I've already written my dream ending for Breaking Dawn: President Obama kills everyone with a drone strike. But I'm pretty sure Barry wouldn't be down for a cameo. This thing premieres after the election, after all. Hey whoa, stop and think for a second how different the world will be when Breaking Dawn pt. 2 comes out. How will we feel about our geopolitical future? Will we even care about Edward and Bella? JKJK of course we will.

But what do y'all think? What's going to be different about this movie? What will save it from being a cruel bore like its source material? Is it just going to be some kind of Jacob and adult-Nessie coda? I fucking hope not, man.
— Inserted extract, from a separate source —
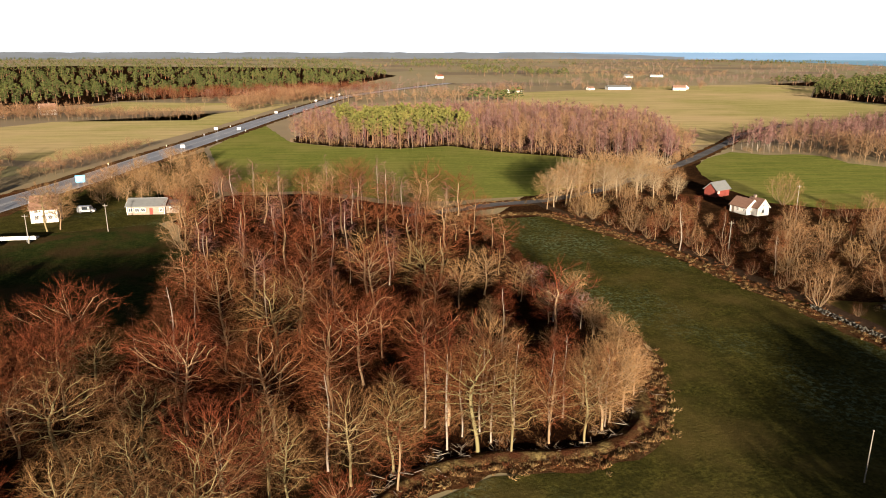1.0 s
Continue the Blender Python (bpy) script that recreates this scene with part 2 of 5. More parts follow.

That will really bum me out.

2 comments:

Kim said...

Ways I hope they end the movie:

-Edward dies and Alice has to "comfort" Bella.

-They jump from a shot of the start of the fight to the Volturi standing in a field of surrounded by fires then fade to black.

-The other vampires decide the Volturi have more style and join them against the Cullens.

-Someone kills Jacob because ew.

-Bella realizes that you can be a vampire and do more than just your overbearing husband, so she and Alice set off on a campy college movie adventure.

Ally said...

I honestly have no desire to see this movie...I couldn't even get through the last one because I was literally rolling on the ground in my living room laughing. I look forward to reading your take on the train wreck though.